What the exercise asks — Do not copy the pictures. Write out the lines from the start of the entries through the line containing "vertices and faces".

[Scripts that build animated scenes]
__________________________________________________

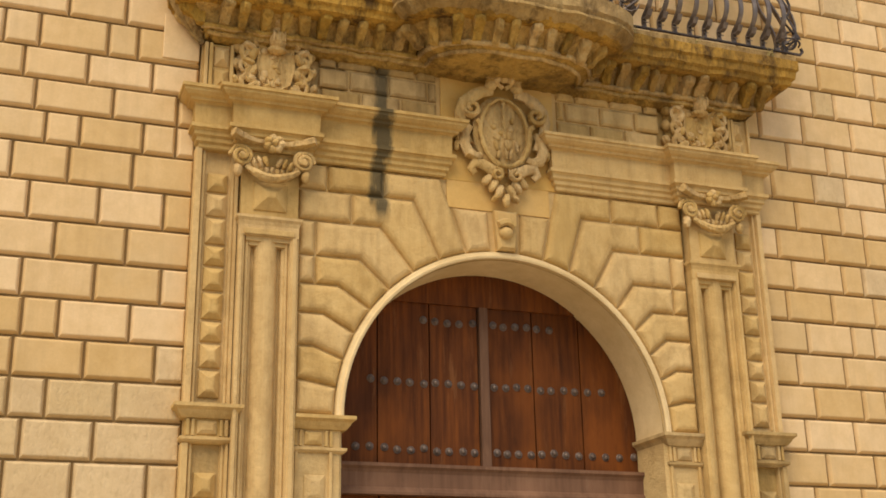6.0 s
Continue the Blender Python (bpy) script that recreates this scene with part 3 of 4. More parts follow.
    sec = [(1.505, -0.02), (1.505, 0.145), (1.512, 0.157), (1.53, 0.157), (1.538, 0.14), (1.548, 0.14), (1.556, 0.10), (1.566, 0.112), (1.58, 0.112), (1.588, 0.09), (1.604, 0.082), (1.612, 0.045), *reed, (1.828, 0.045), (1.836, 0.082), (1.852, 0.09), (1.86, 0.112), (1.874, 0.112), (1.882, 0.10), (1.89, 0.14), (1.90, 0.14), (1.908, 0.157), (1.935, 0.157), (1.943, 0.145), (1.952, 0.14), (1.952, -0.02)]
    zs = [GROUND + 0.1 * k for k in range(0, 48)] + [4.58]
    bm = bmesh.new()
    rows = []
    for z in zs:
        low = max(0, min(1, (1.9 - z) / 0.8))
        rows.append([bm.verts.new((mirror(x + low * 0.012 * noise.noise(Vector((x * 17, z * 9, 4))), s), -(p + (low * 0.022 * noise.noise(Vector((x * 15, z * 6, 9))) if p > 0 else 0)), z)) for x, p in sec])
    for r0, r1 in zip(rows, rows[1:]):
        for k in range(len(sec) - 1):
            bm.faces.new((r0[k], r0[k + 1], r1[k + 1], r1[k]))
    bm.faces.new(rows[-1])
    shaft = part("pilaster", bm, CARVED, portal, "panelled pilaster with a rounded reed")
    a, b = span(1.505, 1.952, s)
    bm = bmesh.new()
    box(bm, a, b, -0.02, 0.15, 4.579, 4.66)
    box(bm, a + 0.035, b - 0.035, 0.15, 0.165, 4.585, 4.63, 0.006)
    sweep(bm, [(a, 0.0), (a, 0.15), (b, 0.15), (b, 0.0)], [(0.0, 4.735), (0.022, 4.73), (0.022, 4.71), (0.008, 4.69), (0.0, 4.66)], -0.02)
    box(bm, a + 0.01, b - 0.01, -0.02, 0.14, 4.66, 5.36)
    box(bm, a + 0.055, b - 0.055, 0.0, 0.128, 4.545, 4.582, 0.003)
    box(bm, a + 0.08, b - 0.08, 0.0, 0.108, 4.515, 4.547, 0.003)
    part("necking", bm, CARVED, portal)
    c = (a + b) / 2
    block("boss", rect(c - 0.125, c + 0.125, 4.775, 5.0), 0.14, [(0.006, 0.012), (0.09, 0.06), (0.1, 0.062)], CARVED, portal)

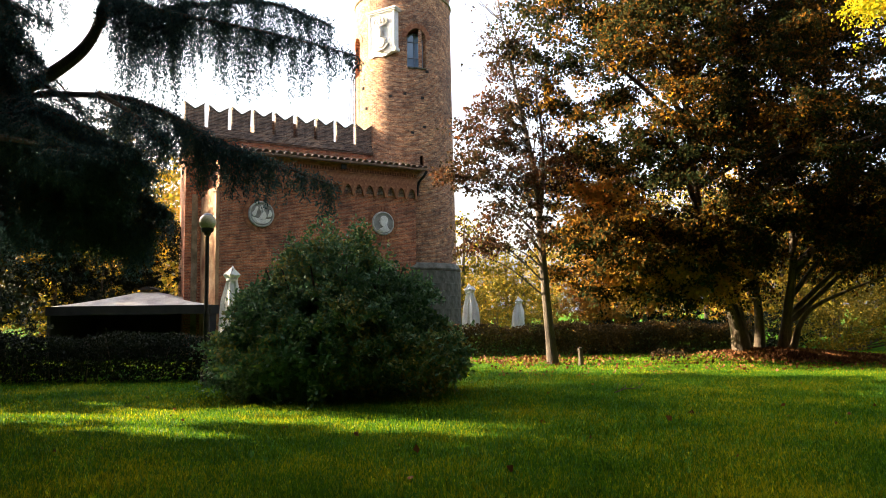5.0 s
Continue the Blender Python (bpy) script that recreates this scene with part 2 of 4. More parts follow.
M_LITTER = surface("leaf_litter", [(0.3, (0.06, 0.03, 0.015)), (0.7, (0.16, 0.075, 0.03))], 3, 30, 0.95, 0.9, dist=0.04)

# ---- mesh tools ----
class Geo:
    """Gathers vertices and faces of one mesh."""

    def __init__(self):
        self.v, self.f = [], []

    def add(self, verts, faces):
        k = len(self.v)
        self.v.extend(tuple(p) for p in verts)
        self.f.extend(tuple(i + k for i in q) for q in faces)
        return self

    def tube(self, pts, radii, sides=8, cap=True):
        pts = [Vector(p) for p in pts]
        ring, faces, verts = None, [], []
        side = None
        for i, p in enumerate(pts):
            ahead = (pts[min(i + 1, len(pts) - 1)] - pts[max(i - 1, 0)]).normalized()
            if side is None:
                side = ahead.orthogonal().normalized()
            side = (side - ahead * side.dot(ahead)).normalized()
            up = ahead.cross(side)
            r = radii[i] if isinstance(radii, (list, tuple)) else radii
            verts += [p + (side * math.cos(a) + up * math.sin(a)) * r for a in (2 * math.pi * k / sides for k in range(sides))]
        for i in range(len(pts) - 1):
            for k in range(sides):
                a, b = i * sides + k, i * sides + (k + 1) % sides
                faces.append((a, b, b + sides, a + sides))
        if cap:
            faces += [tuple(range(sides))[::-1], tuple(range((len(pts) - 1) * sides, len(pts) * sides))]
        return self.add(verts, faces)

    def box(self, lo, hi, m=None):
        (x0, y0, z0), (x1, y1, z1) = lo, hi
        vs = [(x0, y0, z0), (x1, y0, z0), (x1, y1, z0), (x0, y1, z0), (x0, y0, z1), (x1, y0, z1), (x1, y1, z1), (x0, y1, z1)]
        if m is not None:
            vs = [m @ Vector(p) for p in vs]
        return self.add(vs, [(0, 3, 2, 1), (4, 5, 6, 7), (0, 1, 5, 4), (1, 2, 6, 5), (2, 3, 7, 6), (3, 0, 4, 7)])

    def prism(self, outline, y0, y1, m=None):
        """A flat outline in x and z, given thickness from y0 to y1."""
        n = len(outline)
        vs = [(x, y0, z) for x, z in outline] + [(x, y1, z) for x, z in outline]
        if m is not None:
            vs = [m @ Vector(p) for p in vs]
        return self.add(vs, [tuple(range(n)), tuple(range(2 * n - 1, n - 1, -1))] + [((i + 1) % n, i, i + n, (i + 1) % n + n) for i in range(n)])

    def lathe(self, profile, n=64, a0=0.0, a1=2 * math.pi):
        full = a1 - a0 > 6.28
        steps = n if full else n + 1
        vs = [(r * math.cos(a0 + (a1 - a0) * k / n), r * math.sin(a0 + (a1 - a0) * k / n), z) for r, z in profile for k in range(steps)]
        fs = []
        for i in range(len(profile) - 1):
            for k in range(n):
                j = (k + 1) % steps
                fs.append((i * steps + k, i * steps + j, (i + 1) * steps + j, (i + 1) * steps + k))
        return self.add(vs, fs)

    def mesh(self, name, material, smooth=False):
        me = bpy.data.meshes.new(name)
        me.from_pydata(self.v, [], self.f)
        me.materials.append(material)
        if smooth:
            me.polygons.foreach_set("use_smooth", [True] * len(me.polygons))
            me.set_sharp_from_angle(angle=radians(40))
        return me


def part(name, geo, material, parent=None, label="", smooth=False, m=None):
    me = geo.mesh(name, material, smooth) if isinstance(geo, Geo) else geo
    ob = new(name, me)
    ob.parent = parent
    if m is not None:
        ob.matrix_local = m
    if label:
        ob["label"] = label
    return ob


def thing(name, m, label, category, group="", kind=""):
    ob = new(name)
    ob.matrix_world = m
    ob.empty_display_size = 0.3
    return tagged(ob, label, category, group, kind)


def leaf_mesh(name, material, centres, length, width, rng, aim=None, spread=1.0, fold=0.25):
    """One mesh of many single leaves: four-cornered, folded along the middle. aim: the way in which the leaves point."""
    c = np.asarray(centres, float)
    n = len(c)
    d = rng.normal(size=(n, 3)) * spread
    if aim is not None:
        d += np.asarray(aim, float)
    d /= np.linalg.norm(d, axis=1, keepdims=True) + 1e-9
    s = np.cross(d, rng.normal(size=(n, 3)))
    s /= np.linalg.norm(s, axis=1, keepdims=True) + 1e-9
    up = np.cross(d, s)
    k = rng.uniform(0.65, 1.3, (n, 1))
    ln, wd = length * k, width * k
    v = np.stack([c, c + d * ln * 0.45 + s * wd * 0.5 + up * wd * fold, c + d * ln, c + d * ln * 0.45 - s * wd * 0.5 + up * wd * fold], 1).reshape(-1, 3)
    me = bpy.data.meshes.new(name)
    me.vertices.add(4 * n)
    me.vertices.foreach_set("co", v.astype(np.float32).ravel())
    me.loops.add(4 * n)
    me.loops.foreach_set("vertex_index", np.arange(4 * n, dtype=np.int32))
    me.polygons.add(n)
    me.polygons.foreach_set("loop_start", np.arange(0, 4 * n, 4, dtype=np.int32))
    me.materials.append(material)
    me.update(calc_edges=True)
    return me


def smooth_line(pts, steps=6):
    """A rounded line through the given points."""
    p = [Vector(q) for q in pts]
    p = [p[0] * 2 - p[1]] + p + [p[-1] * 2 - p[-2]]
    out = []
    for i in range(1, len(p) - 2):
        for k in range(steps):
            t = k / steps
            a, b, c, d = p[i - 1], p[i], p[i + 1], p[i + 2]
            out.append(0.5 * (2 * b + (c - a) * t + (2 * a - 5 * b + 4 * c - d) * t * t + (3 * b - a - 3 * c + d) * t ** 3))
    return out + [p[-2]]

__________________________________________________

Written response —
6.0 s
Continue the Blender Python (bpy) script that recreates this scene with part 3 of 4. More parts follow.
    sec = [(1.505, -0.02), (1.505, 0.145), (1.512, 0.157), (1.53, 0.157), (1.538, 0.14), (1.548, 0.14), (1.556, 0.10), (1.566, 0.112), (1.58, 0.112), (1.588, 0.09), (1.604, 0.082), (1.612, 0.045), *reed, (1.828, 0.045), (1.836, 0.082), (1.852, 0.09), (1.86, 0.112), (1.874, 0.112), (1.882, 0.10), (1.89, 0.14), (1.90, 0.14), (1.908, 0.157), (1.935, 0.157), (1.943, 0.145), (1.952, 0.14), (1.952, -0.02)]
    zs = [GROUND + 0.1 * k for k in range(0, 48)] + [4.58]
    bm = bmesh.new()
    rows = []
    for z in zs:
        low = max(0, min(1, (1.9 - z) / 0.8))
        rows.append([bm.verts.new((mirror(x + low * 0.012 * noise.noise(Vector((x * 17, z * 9, 4))), s), -(p + (low * 0.022 * noise.noise(Vector((x * 15, z * 6, 9))) if p > 0 else 0)), z)) for x, p in sec])
    for r0, r1 in zip(rows, rows[1:]):
        for k in range(len(sec) - 1):
            bm.faces.new((r0[k], r0[k + 1], r1[k + 1], r1[k]))
    bm.faces.new(rows[-1])
    shaft = part("pilaster", bm, CARVED, portal, "panelled pilaster with a rounded reed")
    a, b = span(1.505, 1.952, s)
    bm = bmesh.new()
    box(bm, a, b, -0.02, 0.15, 4.579, 4.66)
    box(bm, a + 0.035, b - 0.035, 0.15, 0.165, 4.585, 4.63, 0.006)
    sweep(bm, [(a, 0.0), (a, 0.15), (b, 0.15), (b, 0.0)], [(0.0, 4.735), (0.022, 4.73), (0.022, 4.71), (0.008, 4.69), (0.0, 4.66)], -0.02)
    box(bm, a + 0.01, b - 0.01, -0.02, 0.14, 4.66, 5.36)
    box(bm, a + 0.055, b - 0.055, 0.0, 0.128, 4.545, 4.582, 0.003)
    box(bm, a + 0.08, b - 0.08, 0.0, 0.108, 4.515, 4.547, 0.003)
    part("necking", bm, CARVED, portal)
    c = (a + b) / 2
    block("boss", rect(c - 0.125, c + 0.125, 4.775, 5.0), 0.14, [(0.006, 0.012), (0.09, 0.06), (0.1, 0.062)], CARVED, portal)

5.0 s
Continue the Blender Python (bpy) script that recreates this scene with part 2 of 4. More parts follow.
M_LITTER = surface("leaf_litter", [(0.3, (0.06, 0.03, 0.015)), (0.7, (0.16, 0.075, 0.03))], 3, 30, 0.95, 0.9, dist=0.04)

# ---- mesh tools ----
class Geo:
    """Gathers vertices and faces of one mesh."""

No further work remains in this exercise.